Maybe Google Ventures will end up investing in Gitlab, or some similar startup down the line. It seems like it would be a decent hedge, and possibly cheaper than developing and/or running it themselves.
I'm administrating a small-ish Gitlab server and we have to reboot it every week or else it will fail in random and weird ways due to OOM - the machine has 8GB of RAM and 20 active users, so WTF? Isn't the entire point of git to have one pretty dumb server acting as a file server and letting the client do the work?!
GitLab, GitHub, BitBucket etc are not simply a GitServer, if that is all you want then there are better projects out there for that. hell basic ssh or http server can be used a gitserver with no front end at all or gitweb http://git-scm.com/docs/gitweb.html
GitLab, GitHub, BitBucket etc are project Management platforms that enable Bug Tracking, Documentation, Social networking all on top of and around basic git functions
just use git directly then without a gui server? or hell if you need a gui use upsource, that needs 8 gb ram however it is down you still could use everything else.
https://www.jetbrains.com/upsource/ (just repository browsing and code review not hosting, for hosting you need to create your bare repos yourself which is not hard)
This is definitely not normal. For 20 users, 8GB is more than enough and it should not require constant restarts. Please check out https://about.gitlab.com/getting-help. Message me on Freenode #GitLab @ dblessing or Twitter @drewblessing or @GitLabSupport. I'm happy to help.
We run a Gitlab server at our company, with about 25 people using it to host their repos. I don't know the technical specs of the server, but it's only been down two times for the last year, so OOM seems unlikely.
If it was that horrid, I'm pretty sure the admin would have said something by now.
You probably have pretty good sysadmins. My experience with Gitlab is pretty similar but you kind of have to have a bit of knowledge of systems, network and the software itself to set it up properly with the right amount of memory, CPU, etc. to accommodate for the user base.
Gitlab is one project that absolutely needs to be rebuilt using Java. Both from a performance and a deployment perspective (deploying a jar is a one line step through jetty).
Something like Akka is probably well suited for Gitlab and it's git hooks.
been using gitlab for the past two years at work and the only time it's inaccessible is when upgrading it. it does have a lot of other issues like response time and a difficult to navigate ui but crashing is not one of them.
What version are you on?

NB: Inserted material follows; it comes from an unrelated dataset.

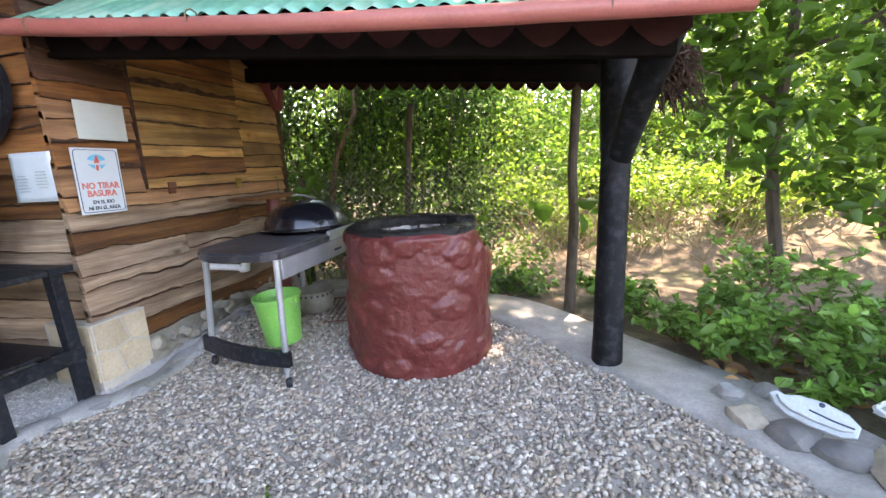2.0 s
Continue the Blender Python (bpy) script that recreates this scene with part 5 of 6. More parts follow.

Since GitLab 8.0 great improvements have been made to the UI and if there is something still wrong on the latest version we would love to know.
it is generally hard to navigate, every time i'm adding a user and giving him access to groups/projects i have to spend a minute to figure out where. the new CI gui is worse than the old one (pre-8).
I dunno if it's impossible to recreate. You could just scrape GitHub's user data, mirror all public repositories, provide GitHub login, and do everything you can to ensure that your new competing thing lets people move away from GitHub with no friction.
Haven't had a change to review it yet but seems to be they retired Google Code in preparation for this, not because they were acquiescing the market to Github.
They describe it as "fully-featured private Git repositories" so not a replacement for Google code. Also it's pretty inconceivable they'd retire Google Code early, forcing repos to move to a competitor, then introduce a new public service.
I've heard a lot of people complaining about JIRA and so on, but I've never really understood why they hate it. Sure, it's closed source, but so is GitHub, and people seem to like that (this discussion notwithstanding).
You got downvoted by people promoting the companies they work for. Altasian stuff is hideous and Gitlab I heard is a horror show.
This will be downvoted too but honestly who cares. Despite all of Github's problems no one comes anywhere close in terms of adoption and developer mindshare and there is a reason for that.
Atlassian? Oh god. Their software might be ideal for corporate beancounters and expensive consultants, but for everyone else it's a nightmare.
GitLab? A pile of memory leaks and other weirdness.
Google? Not so much, I highly doubt they'll ever re-open Google Code.
edit: and another thing, Github enjoys a massive, massive network effect, next to impossible to recreate by anyone else. Except Sourceforge, but they burned so many bridges that no one sane in his mind will ever trust them again.